**DATA FOR THIS TASK**
☆ ☆ ☆
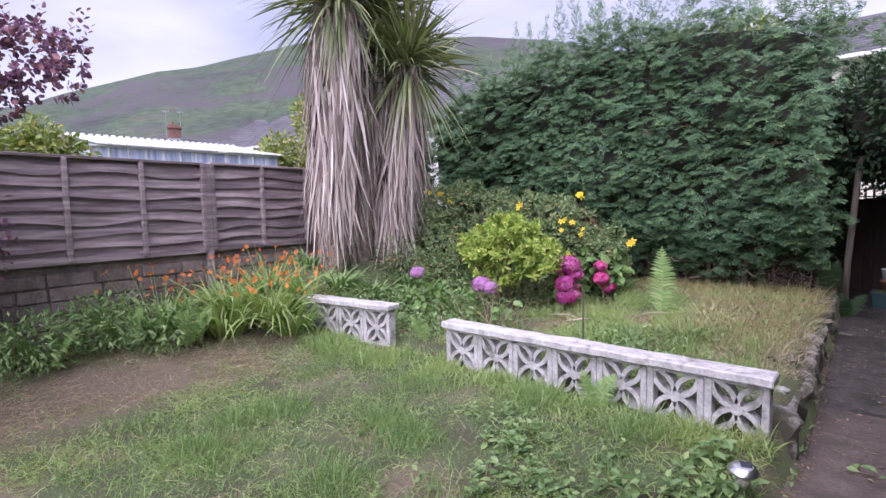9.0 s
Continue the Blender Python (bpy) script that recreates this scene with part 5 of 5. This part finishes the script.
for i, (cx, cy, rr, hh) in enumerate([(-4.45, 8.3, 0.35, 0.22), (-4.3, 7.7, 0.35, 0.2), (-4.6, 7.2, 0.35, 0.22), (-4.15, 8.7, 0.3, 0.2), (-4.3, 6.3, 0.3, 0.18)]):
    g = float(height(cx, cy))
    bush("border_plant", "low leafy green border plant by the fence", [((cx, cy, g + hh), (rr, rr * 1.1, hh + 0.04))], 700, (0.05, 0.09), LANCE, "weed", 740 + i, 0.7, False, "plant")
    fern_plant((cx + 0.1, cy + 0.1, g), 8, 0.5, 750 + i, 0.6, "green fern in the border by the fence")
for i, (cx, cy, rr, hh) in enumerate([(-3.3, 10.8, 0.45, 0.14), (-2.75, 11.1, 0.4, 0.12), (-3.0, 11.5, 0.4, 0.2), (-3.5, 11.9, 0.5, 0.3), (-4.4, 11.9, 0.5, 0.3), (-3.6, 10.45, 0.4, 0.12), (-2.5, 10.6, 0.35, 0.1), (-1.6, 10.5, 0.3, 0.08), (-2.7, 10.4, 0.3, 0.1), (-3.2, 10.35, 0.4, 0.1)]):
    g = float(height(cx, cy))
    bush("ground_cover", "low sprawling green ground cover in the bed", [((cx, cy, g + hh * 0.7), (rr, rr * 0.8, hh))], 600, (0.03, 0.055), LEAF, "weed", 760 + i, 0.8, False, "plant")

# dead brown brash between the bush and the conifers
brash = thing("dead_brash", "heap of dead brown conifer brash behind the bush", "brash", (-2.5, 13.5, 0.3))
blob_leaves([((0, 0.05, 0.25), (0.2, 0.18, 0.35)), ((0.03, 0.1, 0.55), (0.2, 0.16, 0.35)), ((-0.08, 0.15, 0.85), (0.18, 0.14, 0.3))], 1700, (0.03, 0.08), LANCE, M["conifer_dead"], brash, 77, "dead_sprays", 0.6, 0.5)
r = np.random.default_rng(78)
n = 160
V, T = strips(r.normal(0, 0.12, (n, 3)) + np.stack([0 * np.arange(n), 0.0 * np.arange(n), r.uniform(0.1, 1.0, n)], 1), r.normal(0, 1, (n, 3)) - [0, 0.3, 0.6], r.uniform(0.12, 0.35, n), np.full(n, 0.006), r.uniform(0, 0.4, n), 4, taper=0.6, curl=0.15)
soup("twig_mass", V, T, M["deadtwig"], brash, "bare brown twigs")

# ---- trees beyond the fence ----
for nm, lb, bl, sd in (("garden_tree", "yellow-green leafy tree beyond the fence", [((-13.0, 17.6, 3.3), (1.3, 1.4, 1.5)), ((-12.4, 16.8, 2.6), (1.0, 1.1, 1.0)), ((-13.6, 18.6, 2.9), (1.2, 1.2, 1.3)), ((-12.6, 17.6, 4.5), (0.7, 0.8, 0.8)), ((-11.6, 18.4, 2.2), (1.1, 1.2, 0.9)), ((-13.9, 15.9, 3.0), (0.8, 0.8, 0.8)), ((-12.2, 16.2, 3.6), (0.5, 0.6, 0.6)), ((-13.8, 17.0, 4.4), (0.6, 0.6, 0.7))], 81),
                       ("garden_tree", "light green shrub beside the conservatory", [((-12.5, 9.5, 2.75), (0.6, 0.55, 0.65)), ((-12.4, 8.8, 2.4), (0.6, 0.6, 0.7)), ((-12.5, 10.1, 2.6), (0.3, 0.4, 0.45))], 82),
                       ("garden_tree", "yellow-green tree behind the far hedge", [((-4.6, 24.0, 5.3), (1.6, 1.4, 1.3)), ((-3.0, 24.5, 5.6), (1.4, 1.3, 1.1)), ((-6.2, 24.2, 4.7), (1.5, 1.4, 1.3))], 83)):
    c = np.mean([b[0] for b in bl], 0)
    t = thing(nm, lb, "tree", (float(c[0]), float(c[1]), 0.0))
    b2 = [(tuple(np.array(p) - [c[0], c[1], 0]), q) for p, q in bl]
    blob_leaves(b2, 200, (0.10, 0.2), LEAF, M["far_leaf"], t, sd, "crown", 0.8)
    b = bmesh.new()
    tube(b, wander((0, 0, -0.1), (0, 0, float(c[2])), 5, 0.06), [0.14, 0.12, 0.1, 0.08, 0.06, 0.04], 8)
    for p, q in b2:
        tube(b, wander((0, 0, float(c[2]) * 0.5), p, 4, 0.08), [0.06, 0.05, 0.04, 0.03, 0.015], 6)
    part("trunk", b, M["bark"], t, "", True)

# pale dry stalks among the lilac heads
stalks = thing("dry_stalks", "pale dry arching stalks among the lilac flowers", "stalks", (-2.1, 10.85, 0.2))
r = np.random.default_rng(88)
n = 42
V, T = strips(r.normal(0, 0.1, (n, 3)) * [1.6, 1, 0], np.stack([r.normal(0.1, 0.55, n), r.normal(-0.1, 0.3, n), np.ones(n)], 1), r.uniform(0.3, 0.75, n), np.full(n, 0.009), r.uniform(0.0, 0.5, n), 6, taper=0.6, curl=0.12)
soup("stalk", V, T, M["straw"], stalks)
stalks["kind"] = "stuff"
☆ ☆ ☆
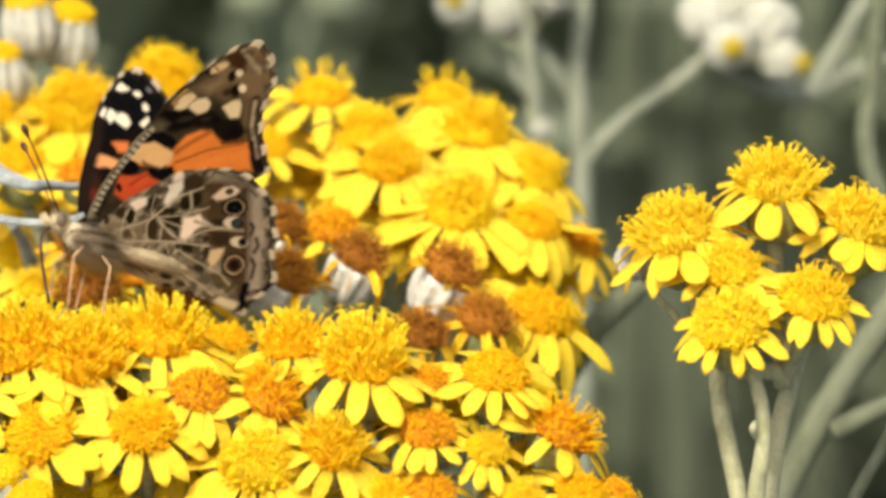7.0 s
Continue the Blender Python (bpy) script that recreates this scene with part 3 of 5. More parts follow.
☆ ☆ ☆
**THE EXERCISE**
Reply with only the number of lines in the material above where the string "part" appears.

**EXERCISE SOLUTION**
3